I read the first of the Left Behind novels with some interest, I struggled through the second- the third was a trial of pain. I did not, and will not read the rest of the series. Improbable as it may seem, Tim LaHaye and Jerry Jenkins are actually worse at writing fiction than they are at doing theology. Dan Brown is a slightly better writer than LaHaye and Jenkins (though that is not saying very much) but in The DaVinci Code he betrays a grasp of theology worse than that of LaHaye and Jenkins. One wonders why the books are popular when they combine so much theological error with one-dimensional characters, contrived plotting, and boring dialogue. Olson's attempt to answer this question is worth reading- unlike the books he discusses.

Posted by publius at 10:25 PM | Comments (0)

3 May 2004

The Difference Between Them and Us

Stories of imprisoned Iraqis abused by their American guards have dominated media headlines for several days. The stories, which seem certain to be true, are disappointing. While we should wait for details to emerge from the official investigation before drawing conclusions, we must emphasize that America will not stand for abusive behavior.

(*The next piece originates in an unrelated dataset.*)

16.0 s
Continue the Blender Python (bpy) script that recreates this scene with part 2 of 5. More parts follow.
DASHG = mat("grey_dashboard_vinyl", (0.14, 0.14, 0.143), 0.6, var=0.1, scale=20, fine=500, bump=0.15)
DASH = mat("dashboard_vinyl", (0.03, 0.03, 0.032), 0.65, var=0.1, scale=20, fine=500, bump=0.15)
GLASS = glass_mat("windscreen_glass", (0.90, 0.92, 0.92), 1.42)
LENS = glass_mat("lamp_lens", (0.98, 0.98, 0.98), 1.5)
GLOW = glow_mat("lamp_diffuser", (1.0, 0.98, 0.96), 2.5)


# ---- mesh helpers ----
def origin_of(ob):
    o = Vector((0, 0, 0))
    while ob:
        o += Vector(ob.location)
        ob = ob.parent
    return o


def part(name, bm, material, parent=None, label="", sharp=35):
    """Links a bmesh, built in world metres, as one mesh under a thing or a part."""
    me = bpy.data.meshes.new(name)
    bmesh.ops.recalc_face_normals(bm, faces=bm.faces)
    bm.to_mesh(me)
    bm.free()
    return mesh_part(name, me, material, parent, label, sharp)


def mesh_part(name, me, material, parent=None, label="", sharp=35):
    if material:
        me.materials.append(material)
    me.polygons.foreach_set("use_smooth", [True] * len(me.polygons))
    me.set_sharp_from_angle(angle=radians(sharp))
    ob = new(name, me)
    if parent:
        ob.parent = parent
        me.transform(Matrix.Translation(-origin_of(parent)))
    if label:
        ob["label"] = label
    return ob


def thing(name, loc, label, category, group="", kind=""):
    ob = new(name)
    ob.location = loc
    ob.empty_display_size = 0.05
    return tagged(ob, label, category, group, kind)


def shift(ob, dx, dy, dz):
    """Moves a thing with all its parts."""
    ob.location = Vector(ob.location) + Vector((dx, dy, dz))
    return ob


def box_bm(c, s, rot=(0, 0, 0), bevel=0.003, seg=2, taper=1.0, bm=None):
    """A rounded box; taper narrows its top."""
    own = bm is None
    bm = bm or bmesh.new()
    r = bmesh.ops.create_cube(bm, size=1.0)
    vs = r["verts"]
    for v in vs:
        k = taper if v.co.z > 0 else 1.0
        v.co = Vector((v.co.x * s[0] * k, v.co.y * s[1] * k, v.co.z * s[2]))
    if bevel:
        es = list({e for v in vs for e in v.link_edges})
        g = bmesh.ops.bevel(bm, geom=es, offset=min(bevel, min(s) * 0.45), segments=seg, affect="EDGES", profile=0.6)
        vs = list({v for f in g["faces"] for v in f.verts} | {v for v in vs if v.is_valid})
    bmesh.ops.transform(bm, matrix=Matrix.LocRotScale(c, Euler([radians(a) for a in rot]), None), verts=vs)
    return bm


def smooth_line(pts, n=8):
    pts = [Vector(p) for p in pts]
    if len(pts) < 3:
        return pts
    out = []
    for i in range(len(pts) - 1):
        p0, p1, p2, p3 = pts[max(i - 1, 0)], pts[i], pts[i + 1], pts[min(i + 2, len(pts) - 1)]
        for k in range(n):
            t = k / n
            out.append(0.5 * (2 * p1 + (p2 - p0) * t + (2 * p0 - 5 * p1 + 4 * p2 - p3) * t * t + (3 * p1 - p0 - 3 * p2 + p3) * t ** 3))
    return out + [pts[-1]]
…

Americans are no less susceptible to original sin than any other people. We are, however, privileged to live in a country with a culture that defines as wrong, the sort of prisoner abuse that seems to have occurred in Iraq. We are not immune from such acts of abuse- under combat circumstances no one is immune from such behavior- but our Judeo-Christian heritage provides us with proper context for reacting to such abuse when it occurs.

In Fallujah several weeks ago, Americans were killed and their bodies desecrated to much public celebration. The Iraqis responsible for this contemptible behavior roam freely. A small number of our soldiers have let down the cause of freedom by treating Iraqis as though they were beneath contempt. We can be proud that an investigation will reveal the extent of their wrongdoing, and we can be certain that those responsible will be punished. This is the difference between them and us, a difference that allows for hope that they may someday be like us.